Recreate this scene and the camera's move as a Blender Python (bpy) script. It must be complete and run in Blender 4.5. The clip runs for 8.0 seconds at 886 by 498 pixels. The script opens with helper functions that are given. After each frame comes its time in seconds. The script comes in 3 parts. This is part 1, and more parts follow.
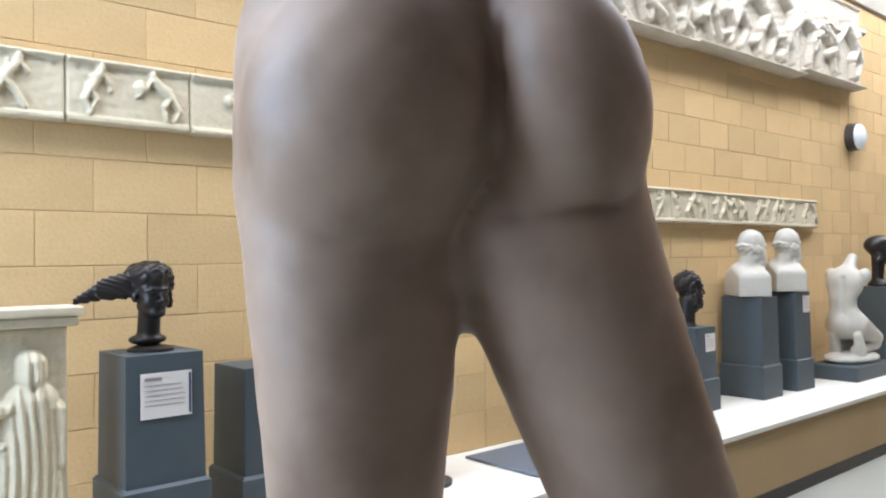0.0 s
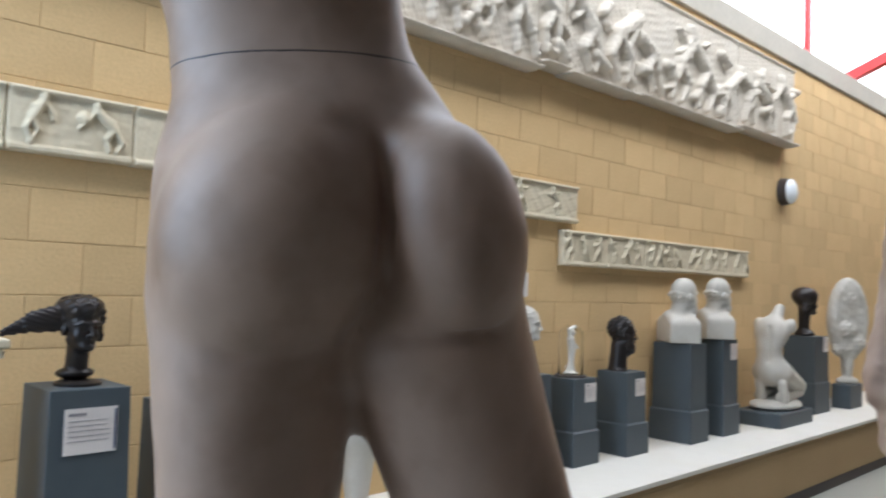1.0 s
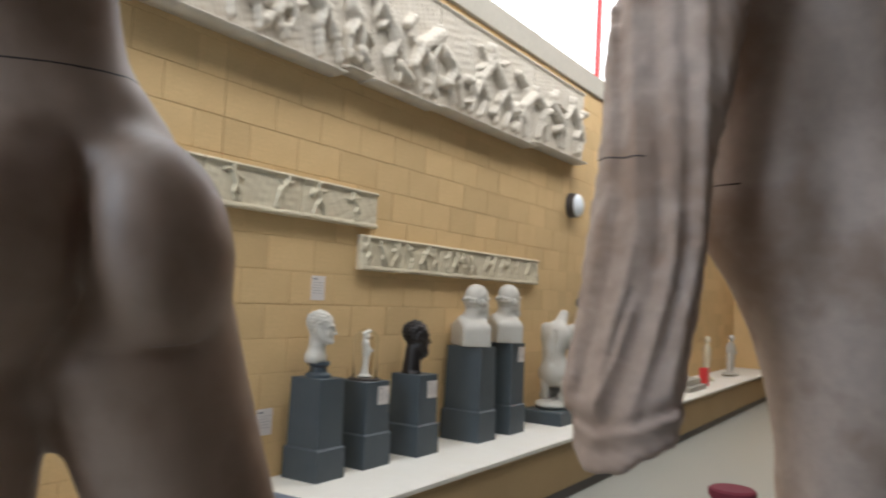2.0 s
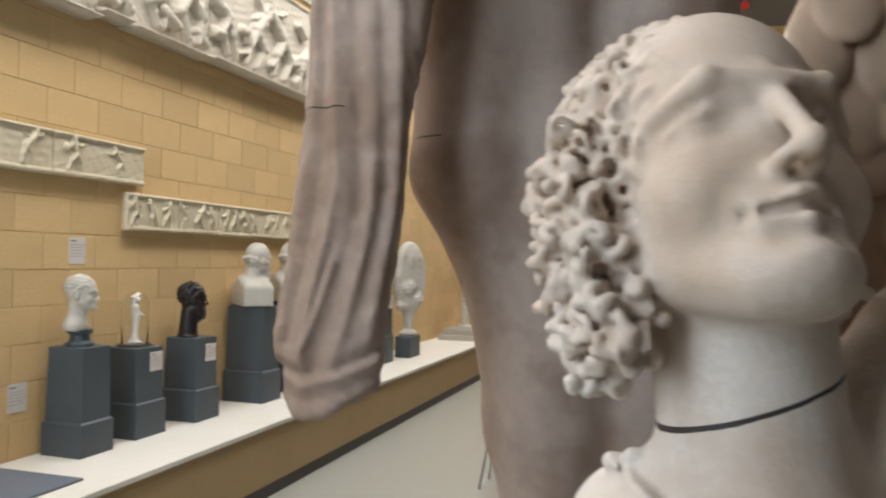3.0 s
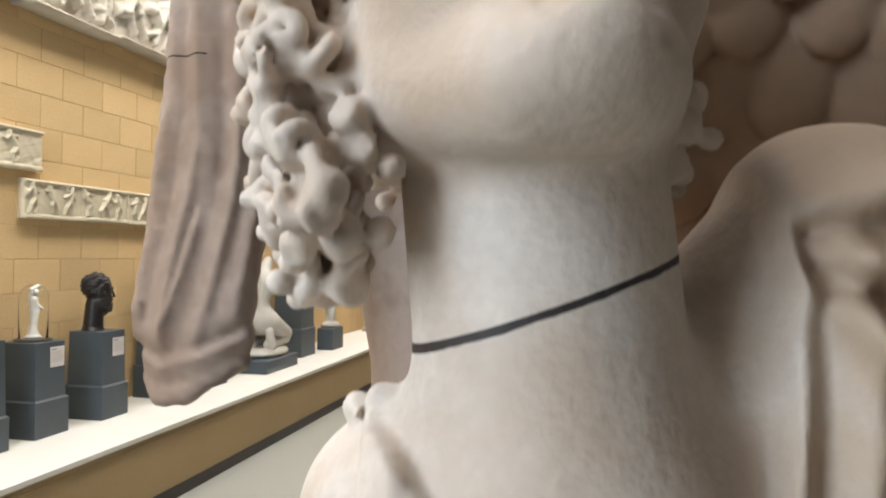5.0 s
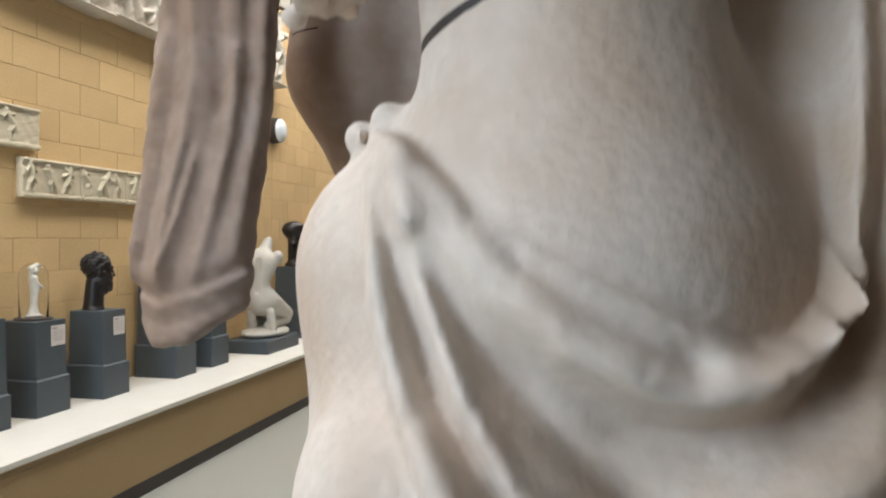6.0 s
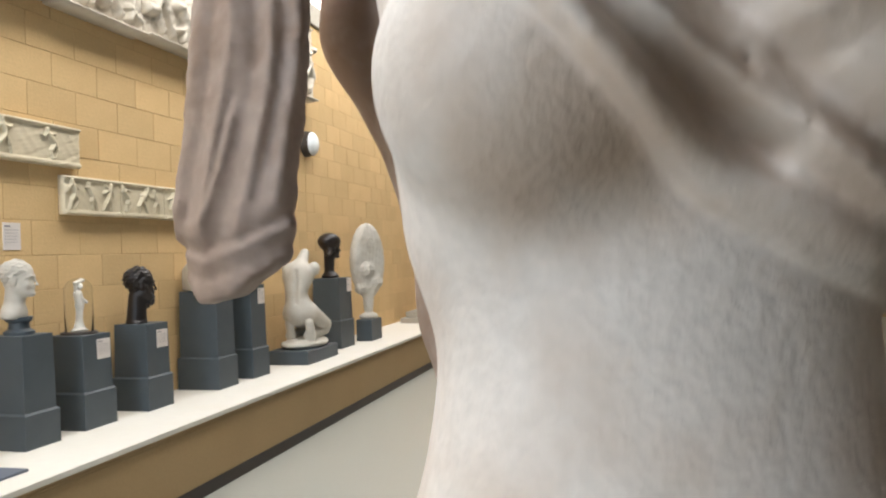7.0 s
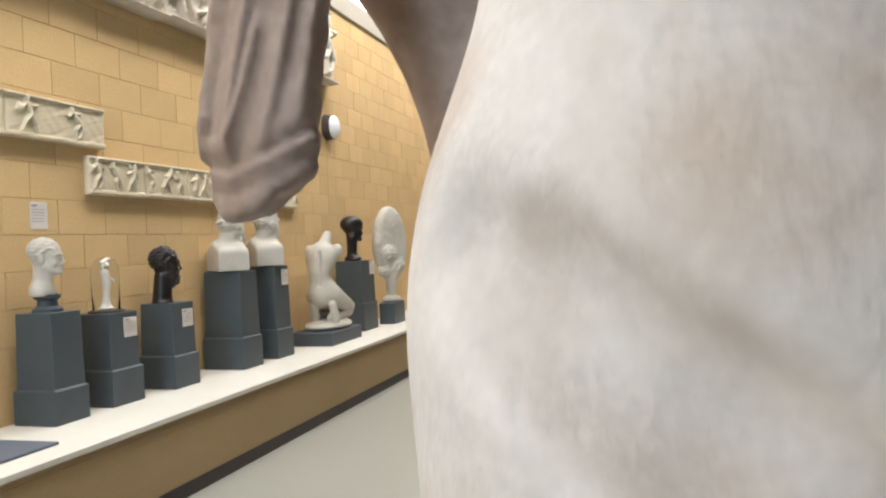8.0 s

• STATED TASK:
Copy the material above in full and exactly, skipping pictures.

• FINISHED ANSWER:
Recreate this scene and the camera's move as a Blender Python (bpy) script. It must be complete and run in Blender 4.5. The clip runs for 8.0 seconds at 886 by 498 pixels. The script opens with helper functions that are given. After each frame comes its time in seconds. The script comes in 3 parts. This is part 1, and more parts follow.
0.0 s
1.0 s
2.0 s
3.0 s
5.0 s
6.0 s
7.0 s
8.0 s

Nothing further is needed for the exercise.